De denunciantes a victimarios, por Pedro Ortiz Bisso
De denunciantes a victimarios, por Pedro Ortiz Bisso
Redacción EC

Indignación, impotencia, dolor. Podríamos seguir enumerando palabras y no encontraríamos la que describa en su exacta dimensión lo que provoca el drama del , al parecer con un cable de cobre, en San Juan de Lurigancho.

El salvajismo de este sujeto confirma que la podredumbre a la que puede llegar el ser humano nunca dejará de sorprendernos. Y que más allá de cualquier frase cliché de consuelo (“más bajo no se puede caer”), siempre se puede ser peor.

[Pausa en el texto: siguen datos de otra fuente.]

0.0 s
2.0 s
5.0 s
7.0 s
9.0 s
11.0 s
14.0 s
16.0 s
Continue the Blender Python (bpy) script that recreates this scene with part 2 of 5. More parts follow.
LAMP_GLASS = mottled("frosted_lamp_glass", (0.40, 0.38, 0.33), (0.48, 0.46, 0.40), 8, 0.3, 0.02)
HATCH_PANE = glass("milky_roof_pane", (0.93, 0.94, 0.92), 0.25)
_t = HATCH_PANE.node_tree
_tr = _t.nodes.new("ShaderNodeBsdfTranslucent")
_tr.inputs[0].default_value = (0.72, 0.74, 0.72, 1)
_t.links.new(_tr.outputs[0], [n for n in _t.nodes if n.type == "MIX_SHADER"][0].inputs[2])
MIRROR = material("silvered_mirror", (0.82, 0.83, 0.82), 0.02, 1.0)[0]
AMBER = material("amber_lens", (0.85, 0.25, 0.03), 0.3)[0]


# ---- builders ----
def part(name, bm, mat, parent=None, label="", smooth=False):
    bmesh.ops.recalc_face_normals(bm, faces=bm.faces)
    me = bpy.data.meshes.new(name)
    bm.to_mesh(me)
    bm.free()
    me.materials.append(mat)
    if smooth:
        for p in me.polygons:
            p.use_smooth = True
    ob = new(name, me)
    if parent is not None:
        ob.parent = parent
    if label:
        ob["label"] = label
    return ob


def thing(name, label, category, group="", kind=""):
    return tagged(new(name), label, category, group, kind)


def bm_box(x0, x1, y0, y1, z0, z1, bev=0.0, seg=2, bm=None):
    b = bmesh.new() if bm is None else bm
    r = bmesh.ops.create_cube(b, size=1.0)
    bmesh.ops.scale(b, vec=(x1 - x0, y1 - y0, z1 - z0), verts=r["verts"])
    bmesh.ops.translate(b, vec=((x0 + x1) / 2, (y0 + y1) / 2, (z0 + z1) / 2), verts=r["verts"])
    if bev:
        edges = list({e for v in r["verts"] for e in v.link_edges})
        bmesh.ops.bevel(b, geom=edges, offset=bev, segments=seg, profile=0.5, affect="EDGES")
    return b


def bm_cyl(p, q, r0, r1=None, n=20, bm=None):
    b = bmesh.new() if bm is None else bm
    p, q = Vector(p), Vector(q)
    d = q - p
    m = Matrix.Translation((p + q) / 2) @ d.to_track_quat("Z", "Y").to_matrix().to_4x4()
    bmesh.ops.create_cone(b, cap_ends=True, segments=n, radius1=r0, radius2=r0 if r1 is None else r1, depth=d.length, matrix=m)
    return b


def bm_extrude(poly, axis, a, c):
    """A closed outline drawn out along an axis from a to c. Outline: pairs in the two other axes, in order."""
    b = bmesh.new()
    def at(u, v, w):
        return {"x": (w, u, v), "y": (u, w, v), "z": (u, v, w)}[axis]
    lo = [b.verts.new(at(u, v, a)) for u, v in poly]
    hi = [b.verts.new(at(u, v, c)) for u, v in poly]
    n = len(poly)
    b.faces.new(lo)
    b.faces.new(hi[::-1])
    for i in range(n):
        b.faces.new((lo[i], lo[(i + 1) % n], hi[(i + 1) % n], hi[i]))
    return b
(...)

No ha sido este el único caso difundido por las redes sociales y los medios tradicionales. Hace apenas dos semanas, un video mostró a una mujer cuando abofeteaba a su hija de 1 año y medio mientras la bañaba, en Ica . Y el mes pasado, gracias a otro video grabado por una transeúnte, la policía detuvo a un sujeto por golpear a su hijastro de 5 años en la calle. El agresor se encuentra encarcelado, luego de que el Poder Judicial ordenara su prisión preventiva por nueve meses.

El daño sobre un niño agredido es inmenso. Las heridas físicas pueden curarse, pero las secuelas de los golpes emocionales pueden ser eternas. Educar a golpes es algo socialmente aceptado en nuestro país. Ocurre en  hogares de distinta condición social y en colegios, donde los profesores afectos a los coscorrones o las jaladas de patillas no son pocos. 

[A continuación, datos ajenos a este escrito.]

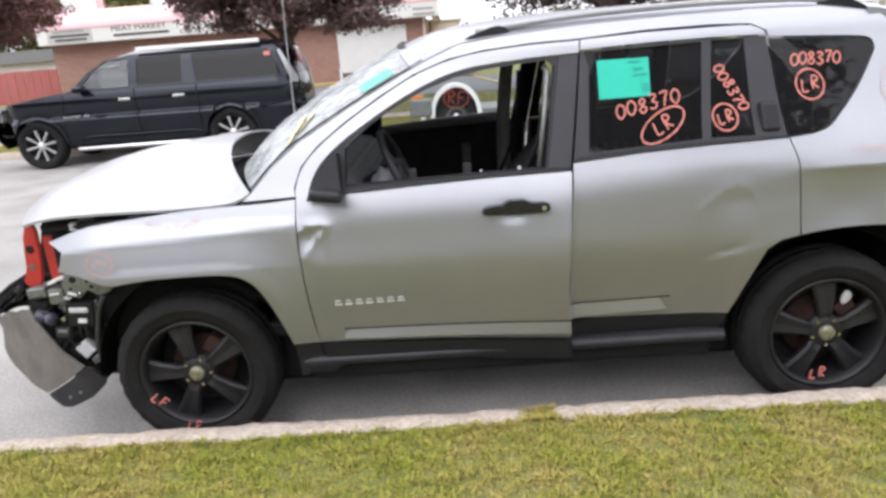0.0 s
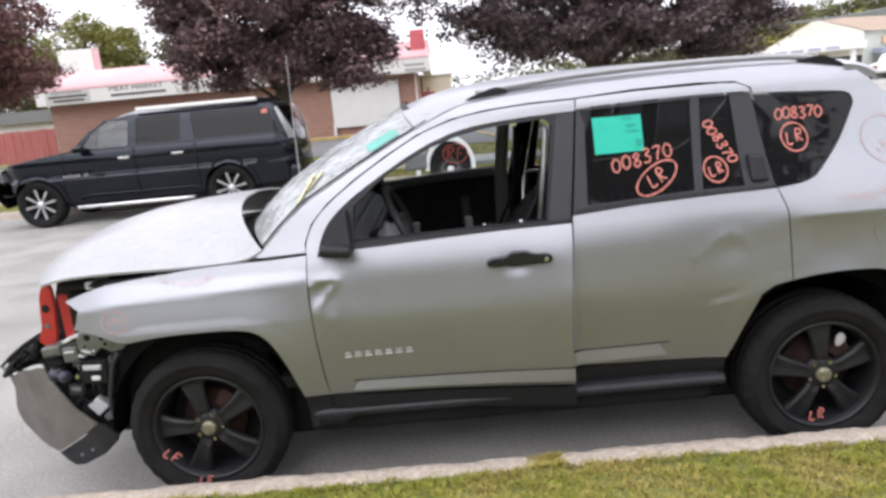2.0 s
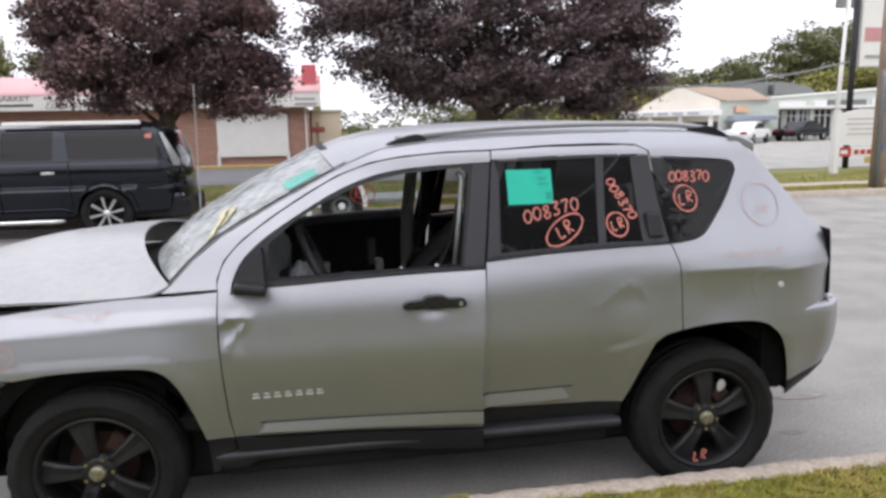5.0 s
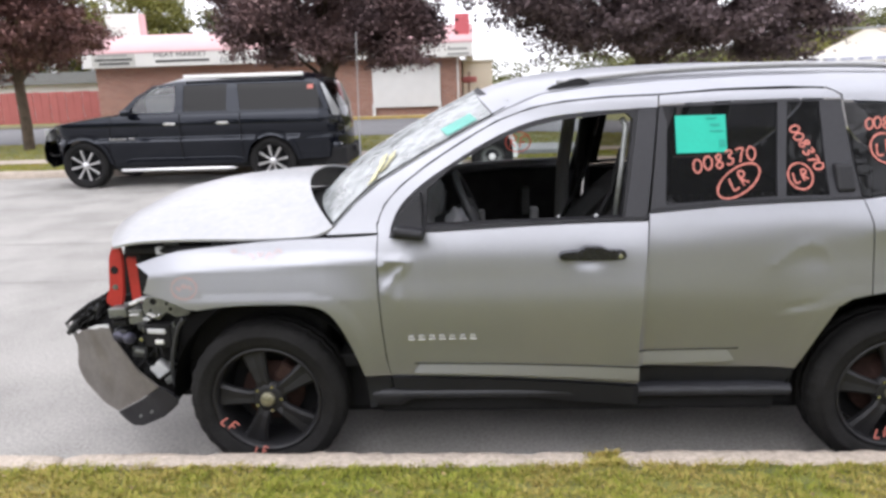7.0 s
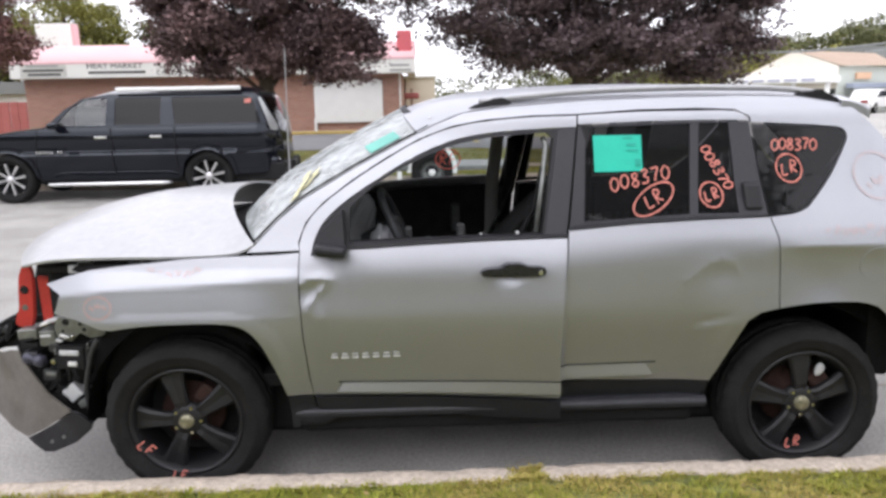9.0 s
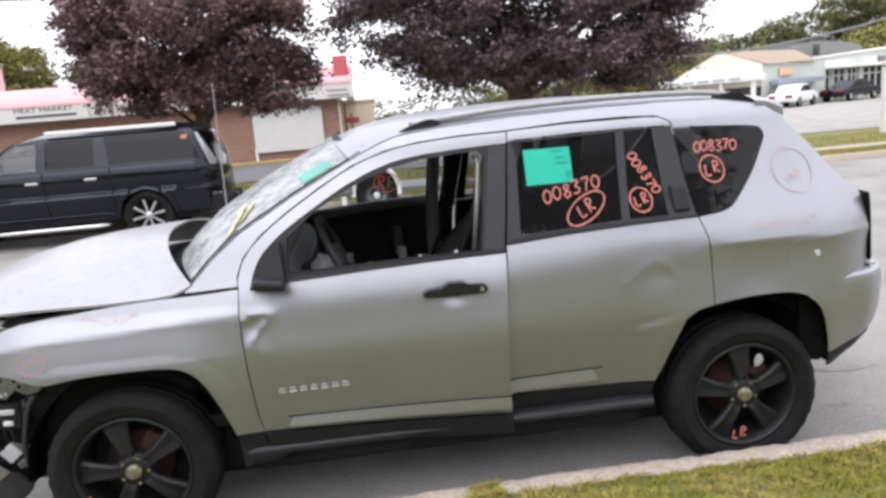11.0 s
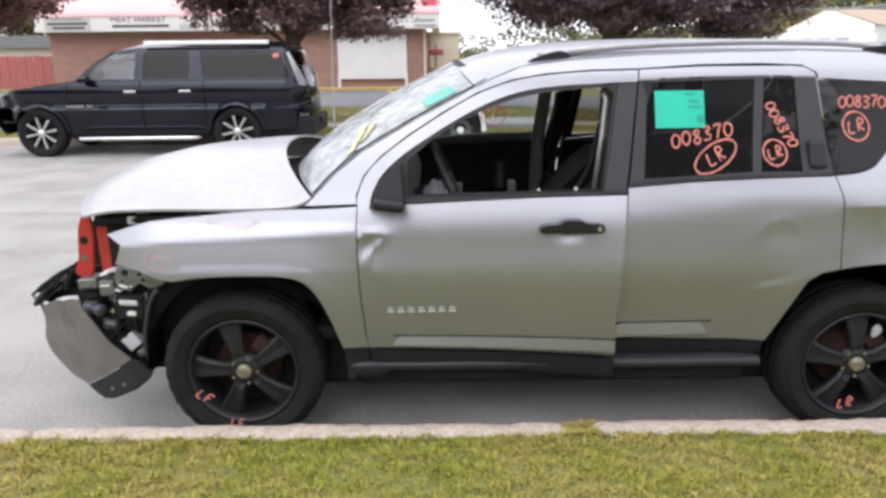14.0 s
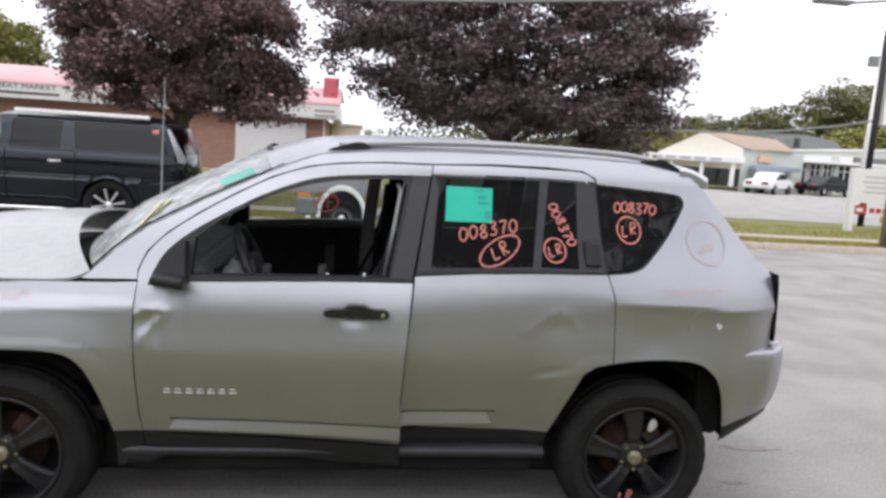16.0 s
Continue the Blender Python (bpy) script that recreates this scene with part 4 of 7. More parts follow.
bumper_r = swept("rear_bumper", [bumper_row(*r) for r in ((.846, -.06, 2.87), (.838, -.016, 2.872), (.832, -.003, 2.874), (.824, .001, 2.876), (.79, .004, 2.886), (.755, .004, 2.930), (.72, .004, 2.963), (.66, .0, 2.992), (.60, -.01, 3.016), (.570, -.018, 3.026), (.545, -.03, 3.034))], PAINT, car, "silver rear bumper", 0.0)
swept("bumper_lip", [bumper_row(*r) for r in ((.55, -.030, 3.033), (.52, -.036, 3.036), (.497, -.05, 3.030), (.50, -.2, 3.05))], CLAD, bumper_r, "dark grey bumper lip")
for mir in (0, 1):
    rows = []
    for z in np.linspace(1.175, .845, 9):
        w = 1 - abs((z - 1.0) / 0.2) ** 4
        rows.append([(3.276 + 0.016 * (1.175 - z) / .33 + a + 0.010 * w, (0.158 + b) if not mir else 2 * YC - 0.158 - b, z) for a, b in ((0, 0), (.014, .012), (.026, .04), (.034, .08), (.040, .16))])
    lamp = swept("tail_lamp", rows, INNER, car, "broken black tail lamp socket")
    bm = box(3.285, 3.315, 0.14, 0.18, .848, .866, 0.006)
    if not mir:
        part("white_piece", bm, PALE, lamp, "small white piece at the bumper top below the lamp")
    else:
        bm.free()


def bonnet_row(s):
    row = []
    for k in range(31):
        u = k / 15 - 1
        w = 1 - abs(u) ** 2.2
        y = YC + u * 0.795
        xf, xb = -0.615 - 0.235 * (1 - abs(u) ** 2), 0.325 - 0.215 * (1 - abs(u) ** 2.4)
        x = xf + (xb - xf) * s
        ze = smooth_lookup(s, [0, .06, .15, .4, .75, .93, 1], [1.030, 1.046, 1.056, 1.052, 1.048, 1.060, 1.092])
        zm = smooth_lookup(s, [0, .05, .15, .3, .5, .8, 1], [1.030, 1.070, 1.120, 1.166, 1.206, 1.236, 1.244])
        crump = 0.012 * noise.noise((x * 3, y * 3, 5)) * max(0, 1 - s * 1.6) + 0.004 * math.sin(u * 9 + s * 4) * (1 - s)
        row.append((x, y, ze + (zm - ze) * w + crump))
    return row


bonnet = swept("bonnet", [bonnet_row(s) for s in np.linspace(0, 1, 28)], PAINT_TOP, car, "dusty silver bonnet sprung open, its front edge bent up", 0.010)
bm = lathe([(0.0001, 0), (0.008, 0.002), (0.010, 0.008)], 12)
bmesh.ops.rotate(bm, matrix=Matrix.Rotation(radians(-90), 3, "X"), verts=bm.verts[:])
bmesh.ops.translate(bm, vec=(-.08, .60, 1.214), verts=bm.verts[:])
part("washer_jet", bm, TRIM, bonnet, "black washer jet")

# windscreen between the pillars
PIL = [(.335, 1.098), (.423, 1.186), (.528, 1.268), (.743, 1.388), (.969, 1.500), (1.05, 1.540)]
rows = []
for a, b in curve(PIL, 4):
    ye = flank(a, b) + 0.02
    t = (b - 1.098) / 0.442
    rows.append([(a - (0.17 - 0.06 * t) * (1 - abs(u) ** 2.2), YC + u * (YC - ye), b + (0.05 + 0.035 * t) * (1 - abs(u) ** 2.2)) for u in np.linspace(-1, 1, 21)])
screen = swept("windscreen", rows, CRACKED, car, "cracked windscreen with stickers and marker")
rows2 = [[(x - 0.012, y, z - 0.03) for x, y, z in rows[0]], [(x - 0.10, y, z - 0.055) for x, y, z in rows[0]], [(x - 0.17, y, z - 0.06) for x, y, z in rows[0]]]
swept("cowl", rows2, INNER, car, "black cowl below the windscreen")


def on_screen(t, u, out=0.004):
    """A place on the windscreen: t up, u across."""
    pts = curve(PIL, 4)
    f = t * (len(pts) - 1)
    i = min(int(f), len(pts) - 2)
    a, b = pts[i][0] + (pts[i + 1][0] - pts[i][0]) * (f - i), pts[i][1] + (pts[i + 1][1] - pts[i][1]) * (f - i)
    ye = flank(a, b) + 0.02
    q = (b - 1.098) / 0.442
    w = 1 - abs(u) ** 2.2
    return (a - (0.17 - 0.06 * q) * w - out * .7, YC + u * (YC - ye) - out * .5, b + (0.05 + 0.035 * q) * w + out * .8)


def screen_patch(name, t0, t1, u0, u1, mat, label):
    rows = [[on_screen(t, u) for u in np.linspace(u0, u1, 6)] for t in np.linspace(t0, t1, 6)]
    return swept(name, rows, mat, screen, label)


screen_patch("sun_strip", 0.905, 1.0, -0.80, 0.9, material("grey_sun_strip", (0.035, 0.035, 0.04), 0.6, spec=0.2), "grey shade strip")
screen_patch("sticker", 0.665, 0.775, -0.945, -0.80, material("teal_sticker_behind_glass", (0.13, 0.44, 0.37), 0.5), "teal sticker on the windscreen")
for line in (((.36, -.95), (.41, -.88), (.45, -.80), (.47, -.70)), ((.43, -.90), (.48, -.82), (.50, -.74))):
    bm = bmesh.new()
    prev = None
    for k, (t, u) in enumerate(curve(line, 6)):
        c, w = Vector(on_screen(t, u, .005)), .024 + .006 * math.sin(k * 1.3)
        pair = [bm.verts.new(c + Vector((.65 * q, 0, .55 * q))) for q in (-w, w)]
        if prev:
            bm.faces.new((prev[0], prev[1], pair[1], pair[0]))
        prev = pair
    part("marker_stroke", bm, YELLOW, screen, "yellow marker stroke")
rnd = random.Random(8)
for k in range(26):
    t, u = rnd.uniform(0.05, 0.75), rnd.uniform(-0.93, -0.2)
    bm = bmesh.new()
    prev = None
    for j in range(6):
        c = Vector(on_screen(min(1, t + 0.02 * j * rnd.uniform(.5, 1.4)), min(.95, u + rnd.uniform(-.05, .06) * j), 0.003))
        pair = [bm.verts.new(c + Vector((0, w, w * .4))) for w in (-0.0016, 0.0016)]
        if prev:
            bm.faces.new((prev[0], prev[1], pair[1], pair[0]))
        prev = pair
    part("crack", bm, PALE, screen, "white crack in the glass")
part("aerial", tube([(.21, 1.60, 1.05), (.215, 1.60, 1.5), (.225, 1.605, 1.96)], [.006, .004, .003], 6), RAIL, car, "thin pale aerial mast")
part("windscreen_trim", tube([(a - .004, flank(a, b) + 0.020, b + 0.008) for a, b in curve(PIL, 4)], 0.005, 6), TRIM, car, "thin black windscreen trim", smooth=True)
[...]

La prédica de que los niños deben ser corregidos con el diálogo y el convencimiento no tiene muchos adeptos. La última encuesta de El Comercio-Ipsos lo confirma: el 73% de limeños reconoce que alguna vez sus padres o una persona mayor le pegó cuando era niño (¿a cuántos más les habrán pegado y no querrán reconocerlo?). El 46% dice  que lo hizo una autoridad o un profesor de su colegio. Y si bien para el 85% un niño no puede recibir golpes por ningún caso, el 41% considera aceptable un palmazo en el trasero, 10% un correazo y 8% un jalón de orejas o patillas.

El propio Código de los Niños y Adolescentes en su artículo 74  indica que los padres que ejercen la patria potestad pueden “corregir moderadamente” a los niños.  Ayer, en este Diario, Mayda Ramos, adjunta de la Defensoría para la Niñez y Adolescencia, decía que este punto debía ser derogado porque el adverbio “moderadamente” es tan elástico que puede generar diversas interpretaciones.

Pero hay otro aspecto que quizá porque es tan común ya no llama a sorpresa: ¿Cuántas veces ha visto la imagen del niño con su cuerpo tasajeado por los azotes repetida en los noticieros? Sí, le cubrieron el rostro, le pixelearon los ojos, ¿pero por qué repetirla una y otra vez? ¿Acaso no es también una forma de violentarlo?

La eficacia de la prensa para la denuncia se pervierte cuando se deja atenazar por el morbo. La innecesaria reiteración de estas imágenes solo consiguen alargar  –y acentuar– el dolor de la víctima y de su entorno.  ¿Así los estamos defendiendo? 
Casos como este deberían llevar a un sector de la prensa del país a hacer una revisión de cómo está realizando su trabajo. En ocasiones, la línea entre denunciante y victimario puede volverse muy difusa.